→ Problem
All the data should be repeated exactly. Any image in it is left out.

→ Supplied information
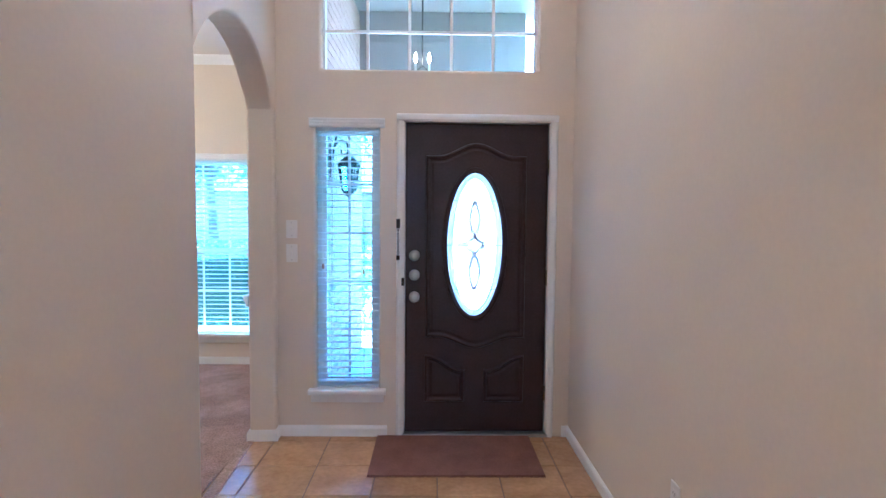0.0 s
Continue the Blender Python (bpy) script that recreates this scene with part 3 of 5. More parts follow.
# ---------- stair ----------
RUN, RISE, X0 = 0.244, 0.19, 2.488
stair = thing("staircase", "straight stair carpeted in brown pile with white stepped curb and skirt", "stair", kind="structure")
N = 15
for i in range(N):
    x, z = X0 + i * RUN, (i + 1) * RISE
    bm = prism([(x, z - RISE), (x, z - 0.05), (x - 0.024, z - 0.042), (x - 0.032, z - 0.024), (x - 0.024, z - 0.006), (x - 0.006, z), (x + RUN + 0.02, z), (x + RUN + 0.02, z - RISE)], -7.05, SWY - 0.025, "y")
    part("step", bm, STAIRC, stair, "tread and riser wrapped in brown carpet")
pts = [(X0 + 0.03, 0.0)] + [p for i in range(N) for p in ((X0 + 0.03 + i * RUN, (i + 1) * RISE - 0.04), (X0 + 0.03 + (i + 1) * RUN, (i + 1) * RISE - 0.04))] + [(X0 + 0.03 + N * RUN, 0.0)]
part("carcass", prism(pts, -7.045, SWY - 0.03, "y"), TRIM, stair)
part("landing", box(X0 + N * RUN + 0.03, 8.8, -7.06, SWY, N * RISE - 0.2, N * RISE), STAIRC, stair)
# wall-side skirt board
sk = [(2.405, 0.0), (2.405, 0.31)] + [(X0 + N * RUN, N * RISE + 0.28), (X0 + N * RUN, N * RISE - 0.06), (X0 + 0.05, 0.0)]
part("skirt_board", prism(sk, SWY - 0.024, SWY, "y"), TRIM, stair, "white skirt board along the wall")
# stepped curb on the open side, with caps
side = [(2.44, 0.0)]
for i in range(5):
    xa = 2.44 + i * RUN
    side += [(xa, (i + 1) * RISE - 0.002), (min(xa + RUN, NB), (i + 1) * RISE - 0.002)]
side += [(NB, 0.0)]
part("curb", prism(side, -7.2, -7.051, "y"), TRIM, stair, "white stepped curb under the balusters")
for i in range(5):
    xa = 2.44 + i * RUN
    xb = min(xa + RUN + 0.012, NB - 0.002)
    part("curb_cap", box(xa - 0.022, xb, -7.232, -7.049, (i + 1) * RISE, (i + 1) * RISE + 0.021, 0.005), TRIM, stair)
    part("scotia", box(xa - 0.012, xb, -7.214, -7.2005, (i + 1) * RISE - 0.016, (i + 1) * RISE - 0.001), TRIM, stair)
bm = run([(0, 0), (0.014, 0), (0.014, 0.06), (0.006, 0.079), (0, 0.083)], [(2.59, -7.2), (NB, -7.2)])
part("base_strip", bm, TRIM, stair)

rail = thing("stair_banister", "cherry-stained newel and handrail on white turned balusters", "banister", 2.475, -7.125, 0.211)
RZ = 0.905                     # the rail's middle where it meets the newel
part("newel_base", box(-0.045, 0.045, -0.045, 0.045, 0.0, 0.21, 0.004), RAILW, rail)
part("newel_shaft", lathe([(0.040, 0.21), (0.030, 0.225), (0.026, 0.235), (0.036, 0.25), (0.038, 0.30), (0.034, 0.45), (0.028, 0.62), (0.025, 0.68), (0.034, 0.695), (0.026, 0.71), (0.026, 0.72), (0.036, 0.735), (0.036, 0.76)], 24), RAILW, rail, smooth=True)
part("newel_block", box(-0.045, 0.045, -0.045, 0.045, 0.76, 0.93, 0.004), RAILW, rail)
part("newel_cap", lathe([(0.030, 0.93), (0.036, 0.936), (0.026, 0.944), (0.030, 0.952), (0.036, 0.962), (0.034, 0.975), (0.020, 0.985), (0.004, 0.99)], 24), RAILW, rail, smooth=True)
x1 = NB - 0.05 - 2.475
bm = bmesh.new()
prof = [(-0.030, -0.035), (0.030, -0.035), (0.036, -0.012), (0.030, 0.010), (0.020, 0.024), (0.0, 0.030), (-0.020, 0.024), (-0.030, 0.010), (-0.036, -0.012)]
ends = []
for xx, zz in ((0.04, RZ), (x1 + 0.045, RZ + (x1 + 0.005) * 0.785)):
    ends.append([bm.verts.new((xx, a, zz + b * 1.28)) for a, b in prof])
for i in range(len(prof)):
    j = (i + 1) % len(prof)
    bm.faces.new((ends[0][i], ends[0][j], ends[1][j], ends[1][i]))
bm.faces.new(ends[0]), bm.faces.new(ends[1])
part("handrail", bm, RAILW, rail)
ro = part("rosette", lathe([(0.055, 0), (0.055, 0.012), (0.045, 0.02), (0.02, 0.022)], 24), RAILW, rail)
ro.matrix_basis = pose(NB - 2.475 - 0.002, 0, RZ + (x1 - 0.02) * 0.785, 0, -90, 0)
shaft = None
for k in range(13):
    u = 0.078 + k * 0.0795
    lvl = int((u + 0.05) / RUN)
    zb = lvl * RISE
    zt = RZ + (u - 0.04) * 0.785 - 0.045
    hh = zt - zb
    bal = part("baluster", lathe([(0.016, 0.0), (0.016, 0.22), (0.010, 0.235), (0.015, 0.245), (0.010, 0.255), (0.0165, 0.275), (0.0165, 0.32), (0.012, hh * 0.8), (0.010, hh + 0.012)], 12, u, 0, zb), TRIM, rail, "white turned baluster", smooth=True)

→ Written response
0.0 s
Continue the Blender Python (bpy) script that recreates this scene with part 3 of 5. More parts follow.
# ---------- stair ----------
RUN, RISE, X0 = 0.244, 0.19, 2.488
stair = thing("staircase", "straight stair carpeted in brown pile with white stepped curb and skirt", "stair", kind="structure")
N = 15
for i in range(N):
    x, z = X0 + i * RUN, (i + 1) * RISE
    bm = prism([(x, z - RISE), (x, z - 0.05), (x - 0.024, z - 0.042), (x - 0.032, z - 0.024), (x - 0.024, z - 0.006), (x - 0.006, z), (x + RUN + 0.02, z), (x + RUN + 0.02, z - RISE)], -7.05, SWY - 0.025, "y")
    part("step", bm, STAIRC, stair, "tread and riser wrapped in brown carpet")
pts = [(X0 + 0.03, 0.0)] + [p for i in range(N) for p in ((X0 + 0.03 + i * RUN, (i + 1) * RISE - 0.04), (X0 + 0.03 + (i + 1) * RUN, (i + 1) * RISE - 0.04))] + [(X0 + 0.03 + N * RUN, 0.0)]
part("carcass", prism(pts, -7.045, SWY - 0.03, "y"), TRIM, stair)
part("landing", box(X0 + N * RUN + 0.03, 8.8, -7.06, SWY, N * RISE - 0.2, N * RISE), STAIRC, stair)
# wall-side skirt board
sk = [(2.405, 0.0), (2.405, 0.31)] + [(X0 + N * RUN, N * RISE + 0.28), (X0 + N * RUN, N * RISE - 0.06), (X0 + 0.05, 0.0)]
part("skirt_board", prism(sk, SWY - 0.024, SWY, "y"), TRIM, stair, "white skirt board along the wall")
# stepped curb on the open side, with caps
side = [(2.44, 0.0)]
for i in range(5):
    xa = 2.44 + i * RUN
    side += [(xa, (i + 1) * RISE - 0.002), (min(xa + RUN, NB), (i + 1) * RISE - 0.002)]
side += [(NB, 0.0)]
part("curb", prism(side, -7.2, -7.051, "y"), TRIM, stair, "white stepped curb under the balusters")
for i in range(5):
    xa = 2.44 + i * RUN
    xb = min(xa + RUN + 0.012, NB - 0.002)
    part("curb_cap", box(xa - 0.022, xb, -7.232, -7.049, (i + 1) * RISE, (i + 1) * RISE + 0.021, 0.005), TRIM, stair)
    part("scotia", box(xa - 0.012, xb, -7.214, -7.2005, (i + 1) * RISE - 0.016, (i + 1) * RISE - 0.001), TRIM, stair)
bm = run([(0, 0), (0.014, 0), (0.014, 0.06), (0.006, 0.079), (0, 0.083)], [(2.59, -7.2), (NB, -7.2)])
part("base_strip", bm, TRIM, stair)

rail = thing("stair_banister", "cherry-stained newel and handrail on white turned balusters", "banister", 2.475, -7.125, 0.211)
RZ = 0.905                     # the rail's middle where it meets the newel
part("newel_base", box(-0.045, 0.045, -0.045, 0.045, 0.0, 0.21, 0.004), RAILW, rail)
part("newel_shaft", lathe([(0.040, 0.21), (0.030, 0.225), (0.026, 0.235), (0.036, 0.25), (0.038, 0.30), (0.034, 0.45), (0.028, 0.62), (0.025, 0.68), (0.034, 0.695), (0.026, 0.71), (0.026, 0.72), (0.036, 0.735), (0.036, 0.76)], 24), RAILW, rail, smooth=True)
part("newel_block", box(-0.045, 0.045, -0.045, 0.045, 0.76, 0.93, 0.004), RAILW, rail)
part("newel_cap", lathe([(0.030, 0.93), (0.036, 0.936), (0.026, 0.944), (0.030, 0.952), (0.036, 0.962), (0.034, 0.975), (0.020, 0.985), (0.004, 0.99)], 24), RAILW, rail, smooth=True)
x1 = NB - 0.05 - 2.475
bm = bmesh.new()
prof = [(-0.030, -0.035), (0.030, -0.035), (0.036, -0.012), (0.030, 0.010), (0.020, 0.024), (0.0, 0.030), (-0.020, 0.024), (-0.030, 0.010), (-0.036, -0.012)]
ends = []
for xx, zz in ((0.04, RZ), (x1 + 0.045, RZ + (x1 + 0.005) * 0.785)):
    ends.append([bm.verts.new((xx, a, zz + b * 1.28)) for a, b in prof])
for i in range(len(prof)):
    j = (i + 1) % len(prof)
    bm.faces.new((ends[0][i], ends[0][j], ends[1][j], ends[1][i]))
bm.faces.new(ends[0]), bm.faces.new(ends[1])
part("handrail", bm, RAILW, rail)
ro = part("rosette", lathe([(0.055, 0), (0.055, 0.012), (0.045, 0.02), (0.02, 0.022)], 24), RAILW, rail)
ro.matrix_basis = pose(NB - 2.475 - 0.002, 0, RZ + (x1 - 0.02) * 0.785, 0, -90, 0)
shaft = None
for k in range(13):
    u = 0.078 + k * 0.0795
    lvl = int((u + 0.05) / RUN)
    zb = lvl * RISE
    zt = RZ + (u - 0.04) * 0.785 - 0.045
    hh = zt - zb
    bal = part("baluster", lathe([(0.016, 0.0), (0.016, 0.22), (0.010, 0.235), (0.015, 0.245), (0.010, 0.255), (0.0165, 0.275), (0.0165, 0.32), (0.012, hh * 0.8), (0.010, hh + 0.012)], 12, u, 0, zb), TRIM, rail, "white turned baluster", smooth=True)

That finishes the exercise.